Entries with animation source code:
** Begin **

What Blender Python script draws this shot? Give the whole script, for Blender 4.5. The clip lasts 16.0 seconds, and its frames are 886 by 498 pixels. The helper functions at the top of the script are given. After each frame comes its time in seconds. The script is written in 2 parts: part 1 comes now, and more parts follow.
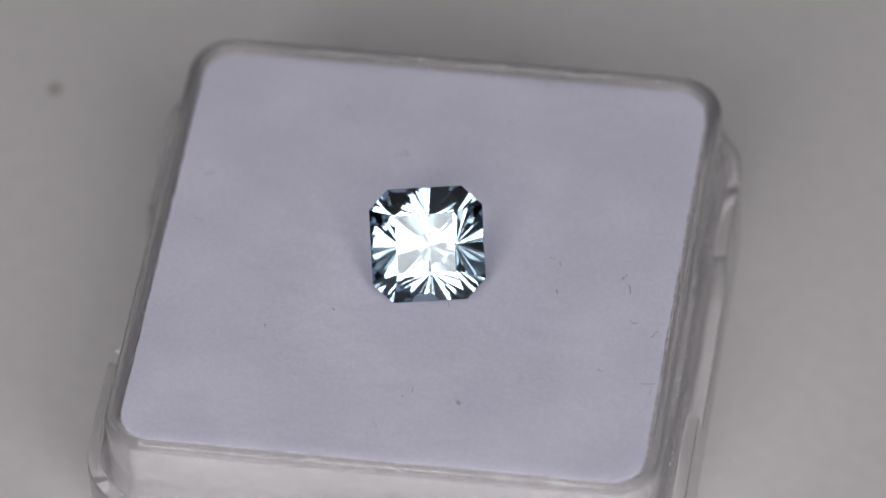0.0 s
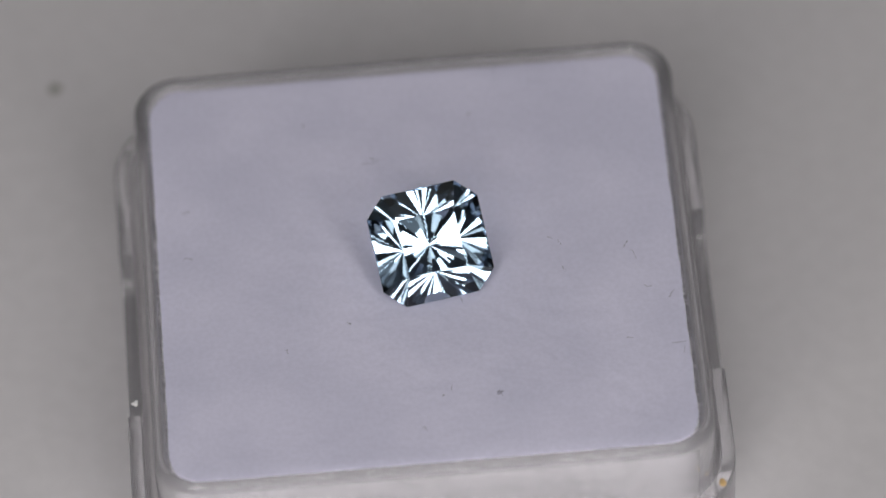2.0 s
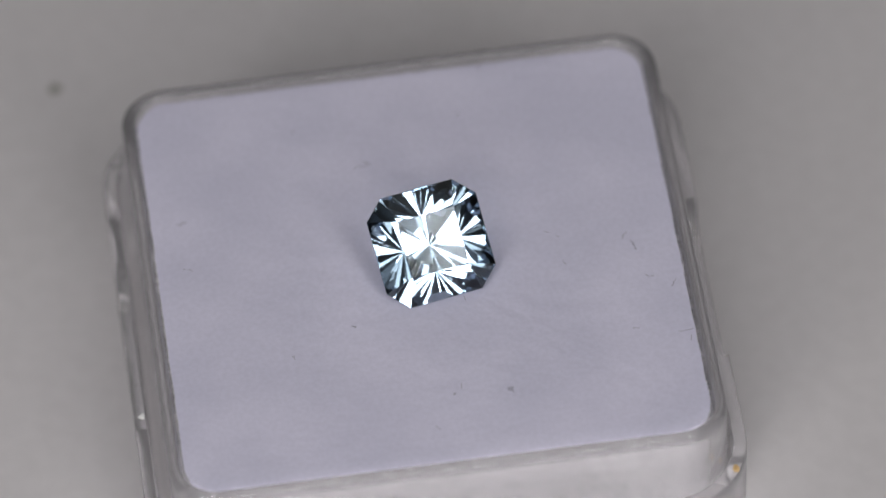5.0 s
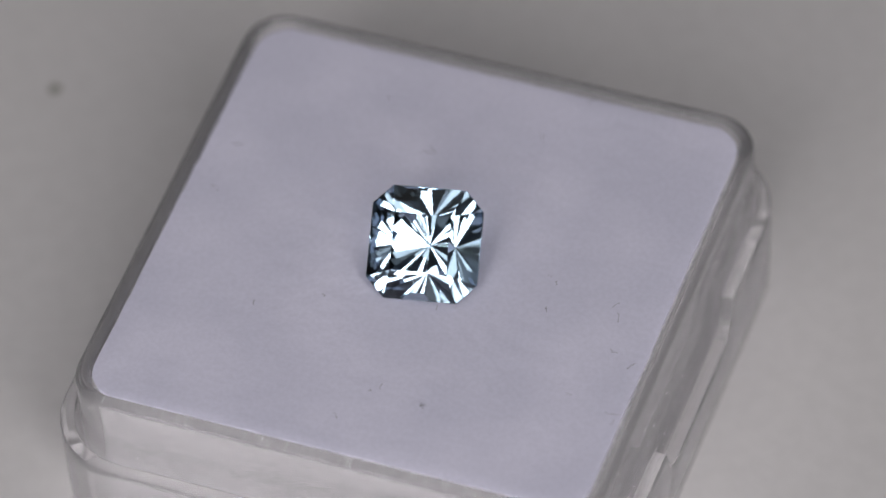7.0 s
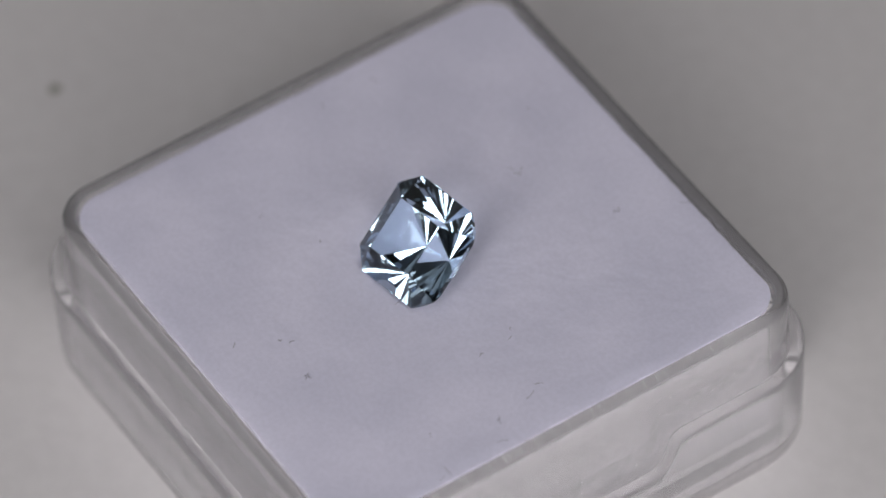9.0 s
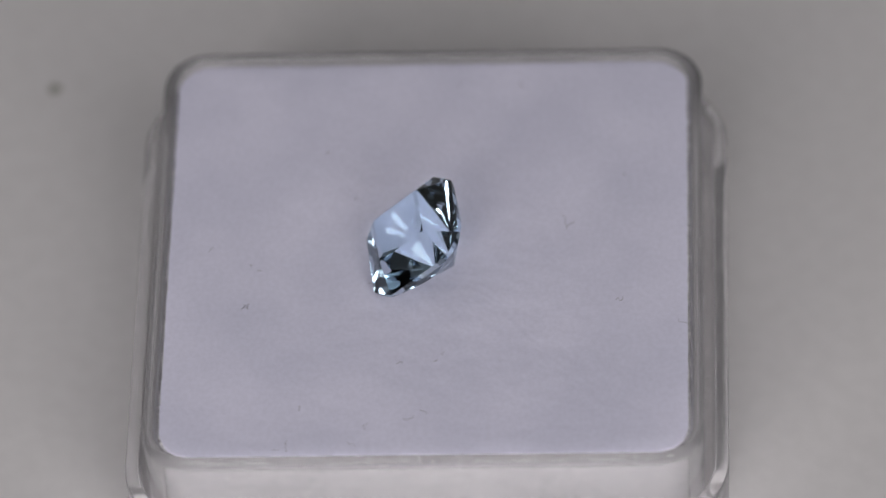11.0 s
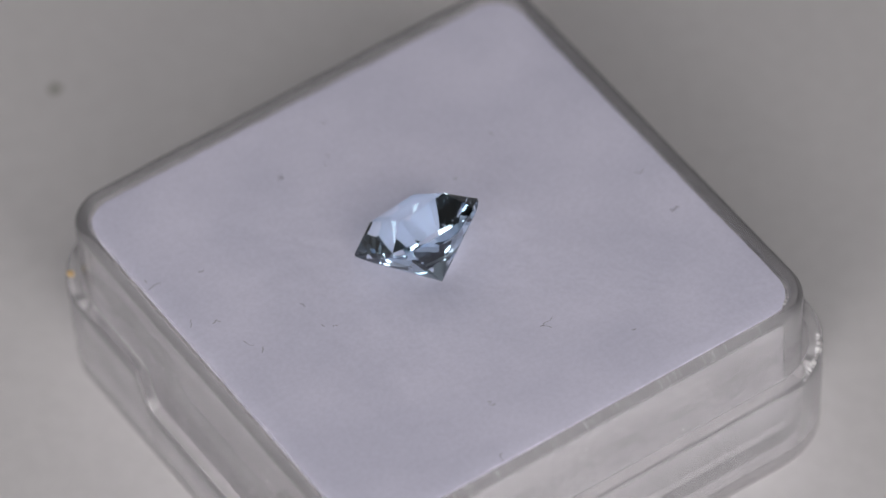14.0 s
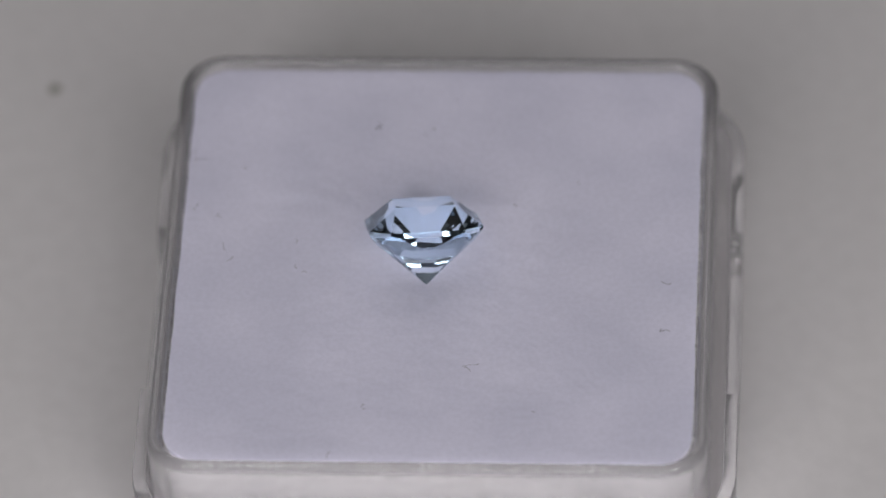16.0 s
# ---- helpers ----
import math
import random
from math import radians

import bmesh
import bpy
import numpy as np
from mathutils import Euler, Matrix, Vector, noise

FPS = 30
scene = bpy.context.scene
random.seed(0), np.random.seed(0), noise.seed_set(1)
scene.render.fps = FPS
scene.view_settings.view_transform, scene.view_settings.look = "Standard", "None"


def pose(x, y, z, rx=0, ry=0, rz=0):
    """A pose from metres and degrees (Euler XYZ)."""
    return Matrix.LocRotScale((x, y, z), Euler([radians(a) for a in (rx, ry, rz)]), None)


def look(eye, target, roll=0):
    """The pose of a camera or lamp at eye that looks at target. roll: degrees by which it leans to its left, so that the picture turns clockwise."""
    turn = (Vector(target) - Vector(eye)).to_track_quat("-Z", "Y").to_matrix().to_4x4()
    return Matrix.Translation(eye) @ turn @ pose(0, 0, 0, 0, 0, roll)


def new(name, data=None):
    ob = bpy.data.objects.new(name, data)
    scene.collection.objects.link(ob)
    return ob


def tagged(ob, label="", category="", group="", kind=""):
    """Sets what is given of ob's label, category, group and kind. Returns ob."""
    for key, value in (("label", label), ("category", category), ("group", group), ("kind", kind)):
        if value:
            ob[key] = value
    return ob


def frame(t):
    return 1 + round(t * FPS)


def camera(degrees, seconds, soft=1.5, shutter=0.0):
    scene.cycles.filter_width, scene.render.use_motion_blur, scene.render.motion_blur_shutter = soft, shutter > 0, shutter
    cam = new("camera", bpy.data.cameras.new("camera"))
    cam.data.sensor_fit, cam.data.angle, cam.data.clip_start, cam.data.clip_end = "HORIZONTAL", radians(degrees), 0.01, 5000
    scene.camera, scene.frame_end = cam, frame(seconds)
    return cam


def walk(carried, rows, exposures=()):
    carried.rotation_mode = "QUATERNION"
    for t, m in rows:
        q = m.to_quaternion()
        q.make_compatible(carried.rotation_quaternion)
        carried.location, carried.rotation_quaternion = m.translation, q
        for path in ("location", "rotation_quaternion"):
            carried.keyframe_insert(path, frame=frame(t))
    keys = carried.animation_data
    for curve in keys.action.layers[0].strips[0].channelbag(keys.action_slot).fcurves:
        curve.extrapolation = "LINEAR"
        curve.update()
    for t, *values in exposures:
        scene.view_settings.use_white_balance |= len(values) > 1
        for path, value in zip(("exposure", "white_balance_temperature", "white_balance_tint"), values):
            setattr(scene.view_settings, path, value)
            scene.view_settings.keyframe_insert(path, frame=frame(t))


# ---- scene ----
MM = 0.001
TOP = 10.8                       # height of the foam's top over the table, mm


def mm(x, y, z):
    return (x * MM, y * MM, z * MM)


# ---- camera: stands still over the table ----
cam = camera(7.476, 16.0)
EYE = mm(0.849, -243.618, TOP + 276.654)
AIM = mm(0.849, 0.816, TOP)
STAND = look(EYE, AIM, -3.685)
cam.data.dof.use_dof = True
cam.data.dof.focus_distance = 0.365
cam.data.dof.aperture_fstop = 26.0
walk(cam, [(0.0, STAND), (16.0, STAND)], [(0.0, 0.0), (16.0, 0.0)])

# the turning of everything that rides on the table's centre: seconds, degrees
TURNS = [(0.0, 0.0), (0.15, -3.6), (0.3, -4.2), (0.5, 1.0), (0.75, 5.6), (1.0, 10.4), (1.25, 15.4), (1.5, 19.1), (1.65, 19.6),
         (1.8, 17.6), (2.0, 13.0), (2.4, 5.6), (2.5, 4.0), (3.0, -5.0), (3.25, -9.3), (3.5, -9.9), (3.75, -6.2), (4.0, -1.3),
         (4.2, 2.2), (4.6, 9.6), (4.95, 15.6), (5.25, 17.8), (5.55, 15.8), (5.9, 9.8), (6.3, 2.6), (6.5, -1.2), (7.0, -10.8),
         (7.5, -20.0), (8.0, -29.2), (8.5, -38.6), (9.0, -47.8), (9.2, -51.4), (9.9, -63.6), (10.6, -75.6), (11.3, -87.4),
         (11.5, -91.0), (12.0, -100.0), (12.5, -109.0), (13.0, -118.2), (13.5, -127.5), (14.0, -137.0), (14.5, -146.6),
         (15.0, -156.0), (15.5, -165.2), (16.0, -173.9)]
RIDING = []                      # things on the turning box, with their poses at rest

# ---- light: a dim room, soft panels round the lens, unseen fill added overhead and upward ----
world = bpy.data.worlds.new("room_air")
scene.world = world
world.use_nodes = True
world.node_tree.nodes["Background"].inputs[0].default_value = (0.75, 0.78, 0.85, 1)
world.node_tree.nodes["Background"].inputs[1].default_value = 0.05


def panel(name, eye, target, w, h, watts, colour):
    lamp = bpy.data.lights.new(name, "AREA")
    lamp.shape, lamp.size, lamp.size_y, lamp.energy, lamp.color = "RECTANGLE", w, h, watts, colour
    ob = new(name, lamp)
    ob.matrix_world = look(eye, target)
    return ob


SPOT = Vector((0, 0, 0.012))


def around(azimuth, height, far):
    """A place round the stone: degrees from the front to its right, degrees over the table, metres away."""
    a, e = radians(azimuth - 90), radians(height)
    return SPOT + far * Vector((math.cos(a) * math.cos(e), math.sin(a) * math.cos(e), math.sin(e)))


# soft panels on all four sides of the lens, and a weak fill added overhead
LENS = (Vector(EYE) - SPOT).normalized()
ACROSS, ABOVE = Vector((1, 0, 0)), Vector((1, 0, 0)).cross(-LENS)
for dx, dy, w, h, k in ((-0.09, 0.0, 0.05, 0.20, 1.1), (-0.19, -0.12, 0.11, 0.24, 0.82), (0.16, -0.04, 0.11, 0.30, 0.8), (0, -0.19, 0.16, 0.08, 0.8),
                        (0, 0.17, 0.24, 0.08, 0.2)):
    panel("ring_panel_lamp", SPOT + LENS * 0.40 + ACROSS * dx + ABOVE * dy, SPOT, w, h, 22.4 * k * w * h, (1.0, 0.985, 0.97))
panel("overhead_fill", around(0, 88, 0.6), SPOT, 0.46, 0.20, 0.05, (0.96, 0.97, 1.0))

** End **
** Begin **

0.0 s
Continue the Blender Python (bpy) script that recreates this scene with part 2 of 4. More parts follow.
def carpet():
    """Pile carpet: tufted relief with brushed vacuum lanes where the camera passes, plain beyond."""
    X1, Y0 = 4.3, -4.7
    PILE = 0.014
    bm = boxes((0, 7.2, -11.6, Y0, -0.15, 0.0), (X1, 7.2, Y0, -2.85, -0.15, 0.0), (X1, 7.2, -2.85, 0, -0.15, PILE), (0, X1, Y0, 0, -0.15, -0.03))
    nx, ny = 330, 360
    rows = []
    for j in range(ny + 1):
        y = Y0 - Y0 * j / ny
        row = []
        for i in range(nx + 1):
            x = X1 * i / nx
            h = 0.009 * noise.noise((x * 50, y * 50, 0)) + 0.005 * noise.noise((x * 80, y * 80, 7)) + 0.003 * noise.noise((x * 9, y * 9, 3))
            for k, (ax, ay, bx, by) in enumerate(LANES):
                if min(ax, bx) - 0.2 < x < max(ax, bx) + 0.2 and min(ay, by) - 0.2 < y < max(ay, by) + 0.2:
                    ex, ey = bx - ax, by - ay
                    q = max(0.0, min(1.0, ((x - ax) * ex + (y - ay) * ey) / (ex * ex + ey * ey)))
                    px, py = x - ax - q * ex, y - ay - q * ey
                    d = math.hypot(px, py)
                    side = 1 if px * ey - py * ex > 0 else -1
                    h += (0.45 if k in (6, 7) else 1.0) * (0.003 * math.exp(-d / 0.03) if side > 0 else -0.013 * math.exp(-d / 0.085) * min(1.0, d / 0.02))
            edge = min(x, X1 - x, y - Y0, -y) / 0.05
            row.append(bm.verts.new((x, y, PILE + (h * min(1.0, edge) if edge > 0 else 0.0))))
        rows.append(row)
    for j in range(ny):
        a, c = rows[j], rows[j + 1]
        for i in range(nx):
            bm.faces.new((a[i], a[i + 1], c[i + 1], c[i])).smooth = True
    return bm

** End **

Do not include pictures. Give again exactly the lines starting at the one with "What Blender Python" and ending at the one with "scene.render.fps = FPS", both included.

What Blender Python script draws this shot? Give the whole script, for Blender 4.5. The clip lasts 16.0 seconds, and its frames are 886 by 498 pixels. The helper functions at the top of the script are given. After each frame comes its time in seconds. The script is written in 2 parts: part 1 comes now, and more parts follow.
0.0 s
2.0 s
5.0 s
7.0 s
9.0 s
11.0 s
14.0 s
16.0 s
# ---- helpers ----
import math
import random
from math import radians

import bmesh
import bpy
import numpy as np
from mathutils import Euler, Matrix, Vector, noise

FPS = 30
scene = bpy.context.scene
random.seed(0), np.random.seed(0), noise.seed_set(1)
scene.render.fps = FPS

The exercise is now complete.